Olayda, imar mevzuatında açıkça düzenlenmeyen, yasal olarak imar planlarında uygulanma olanağı bulunmayan imar hakkı transferi, rekreasyon alanı kullanımı yönünden, dava konusu parselasyonun dayanağı 1/1000 ölçekli uygulama imar planı notlarında uygulanmıştır.
Söz konusu imar planına karşı başka bir parsel maliki tarafından açılan davada, imar hakkı tranferine ilişkin plan notlarının hukuka aykırılığı saptanarak iptaline karar verilmiştir. Parsel bazında açılan davada iptaline karar verilen plan notları, imar planının bütününe ilişkin olup, saptanan hukuka aykırılığın sadece parsel maliki bakımından hüküm ifade edeceği düşünülemeyeceğinden, anılan plan notlarının imar planının bütünü bakımından hukuka aykırı olduğu ve iptalinin gerektiği sonucuna ulaşılmaktadır. Bu bakımdan, yargı kararıyla hukuka aykırılığı saptanan plan notlarının, dayanağı olduğu parselasyon işlemini de hukuka aykırı hale getirdiği açıktır.
İmar mevzuatı uyarınca, parselasyon sonucunda parsel maliklerine yapılaşmaya uygun imar parsellerinden tahsis yapılması gerekmektedir. Dava konusu parselasyonda, parsel maliklerine kısmen konut alanlarından, kısmen rekreasyon alanlarından tahsis yapılarak mevzuata aykırı hareket edilmiştir. Yapılan hukuka aykırı tahsisin dayanağı imar planı notlarıdır ve söz konusu plan notları davacı tarafından dava konusu edilmemiştir. Ancak bu durum davacının, plan notlarının hukuka aykırılığının başka bir davada saptanarak iptaline karar verilmiş olmasından yararlanmasına engel değildir.

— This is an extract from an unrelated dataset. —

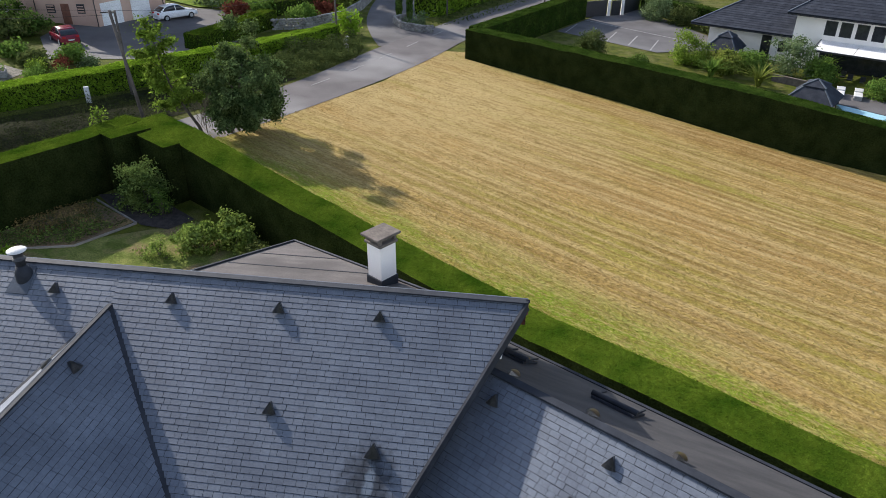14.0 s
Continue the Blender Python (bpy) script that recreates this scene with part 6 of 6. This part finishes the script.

Açıklanan nedenlerle, imar mevzuatında düzenlenmeyen imar hakkı transferine ilişkin ve hukuka aykırılığı yargı kararıyla saptanan imar planı notlarına dayanılarak hazırlanan dava konusu parselasyonun iptali gerektiğinden, dava konusu parselasyonun iptali yolunda verilen Mahkeme kararına karşı yapılan davalıların istinaf talebinin kabulüne, Mahkeme kararın kaldırılmasına, davanın reddine dair kararda isabet bulunmadığı sonucuna ulaşılmıştır.
KARAR SONUCU:
Açıklanan nedenlerle;
1. 2577 sayılı Kanunun 49. maddesine uygun bulunan davacının temyiz isteminin kabulüne,
2. Yukarıda özetlenen gerekçeyle dava konusu işlemin iptaline ilişkin Mahkeme kararına yönelik olarak yapılan istinaf başvurusunun kabulü, Mahkeme kararının kaldırılması, davanın reddi yolundaki temyize konu … Bölge İdare Mahkemesi … İdari Dava Dairesinin … tarih ve E:…, K:… sayılı kararının BOZULMASINA,
3. Yeniden bir karar verilmek üzere dosyanın anılan Bölge İdare Mahkemesi İdari Dava Dairesine gönderilmesine, 02/03/2021 tarihinde, kesin olarak, oybirliğiyle karar verildi.